Given request -
Make an exact transcription of the material, leaving out all images.

Given information -
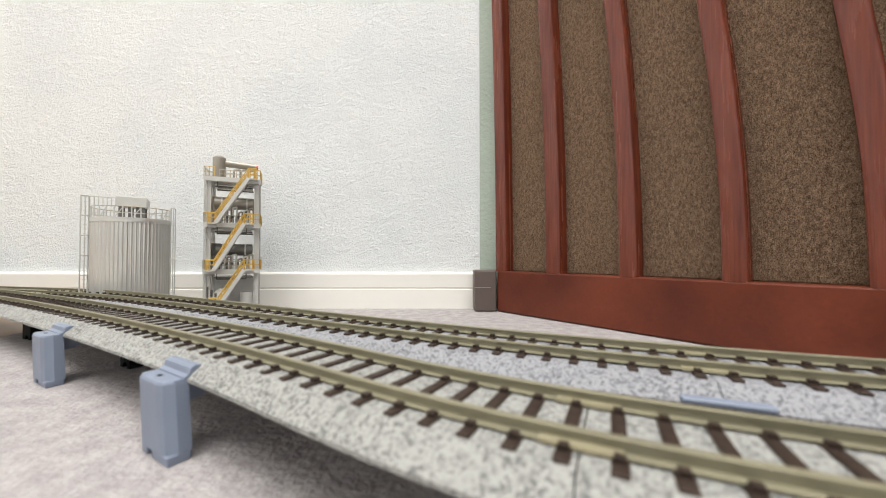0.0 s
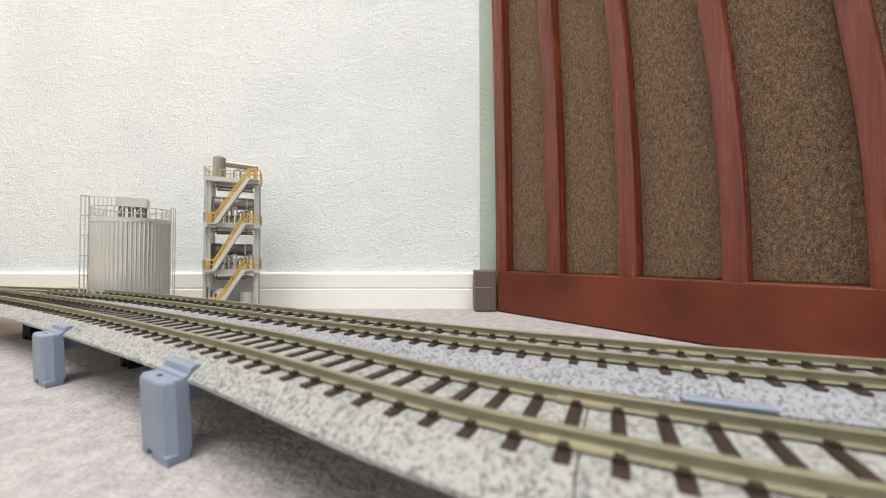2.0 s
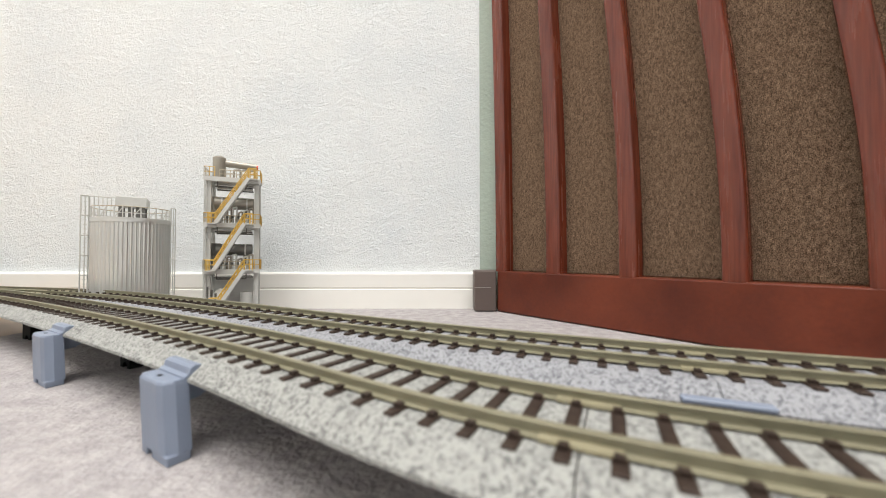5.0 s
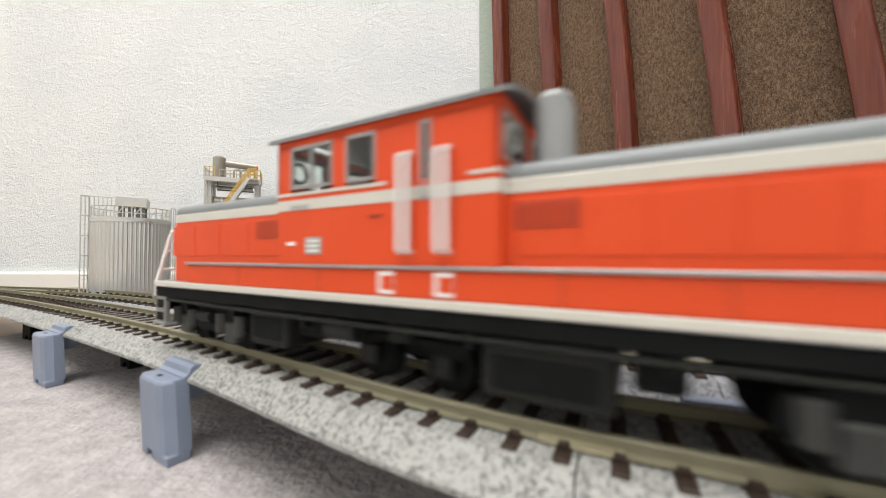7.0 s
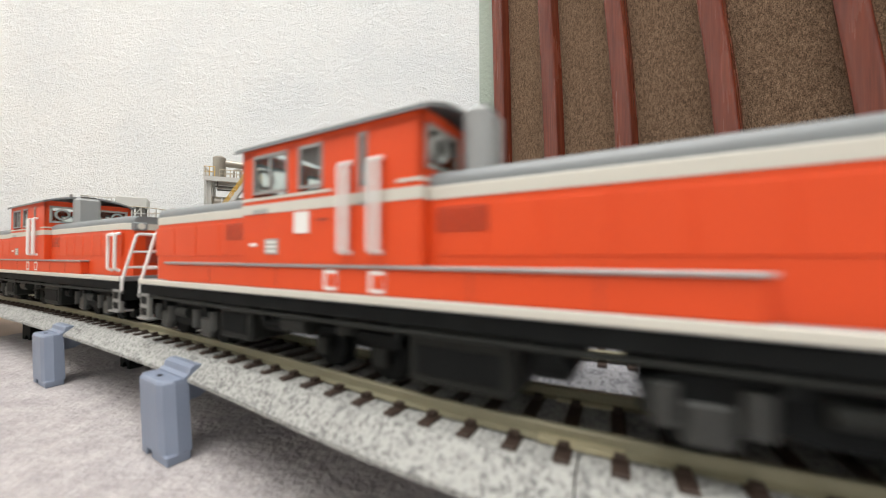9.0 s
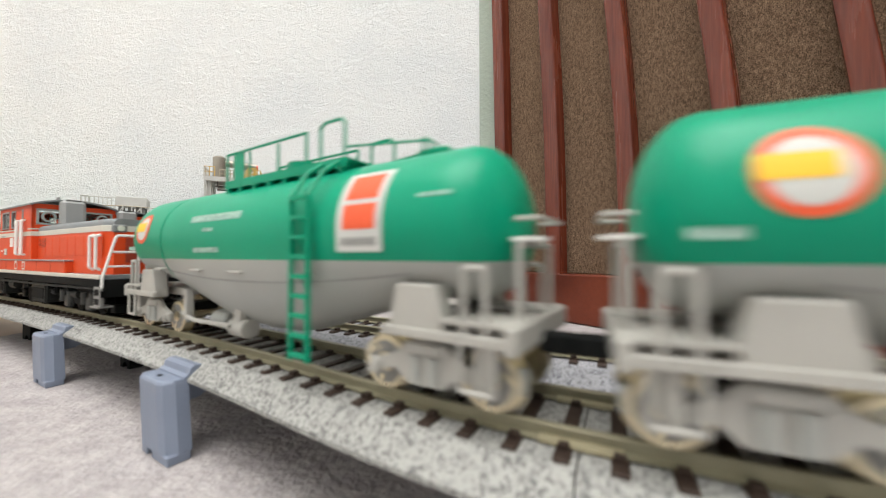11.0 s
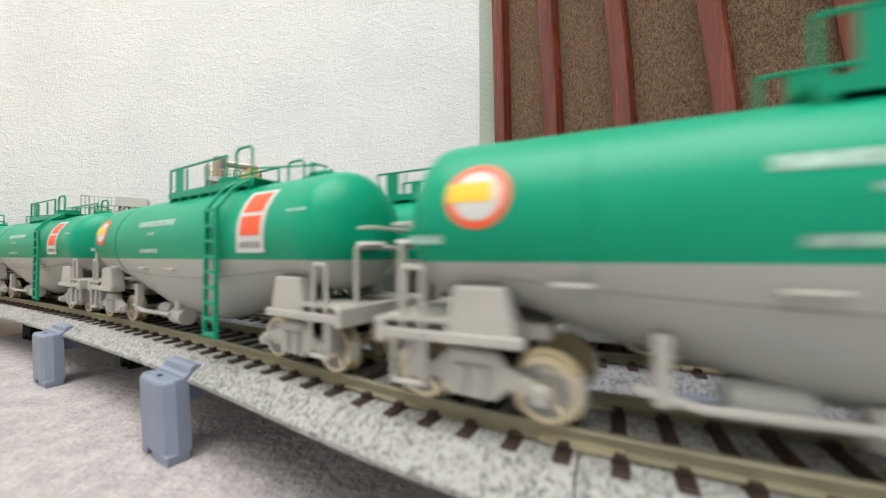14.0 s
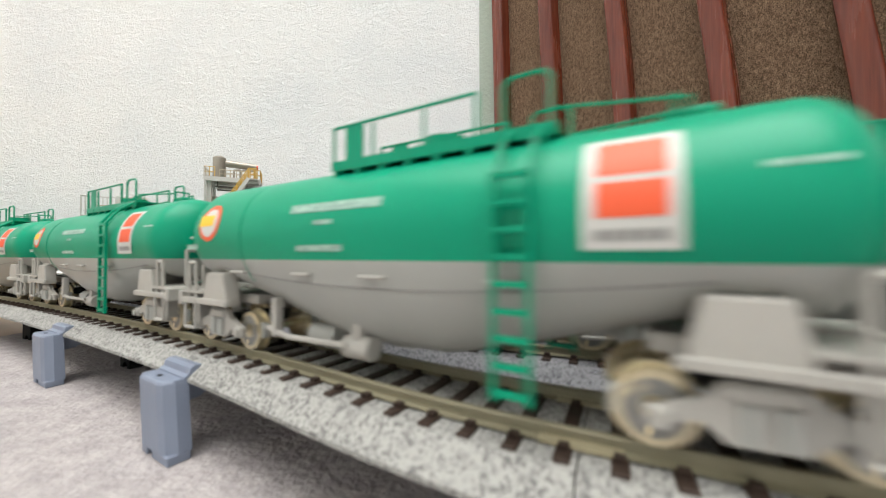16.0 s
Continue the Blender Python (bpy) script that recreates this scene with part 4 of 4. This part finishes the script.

Task response -
0.0 s
2.0 s
5.0 s
7.0 s
9.0 s
11.0 s
14.0 s
16.0 s
Continue the Blender Python (bpy) script that recreates this scene with part 4 of 4. This part finishes the script.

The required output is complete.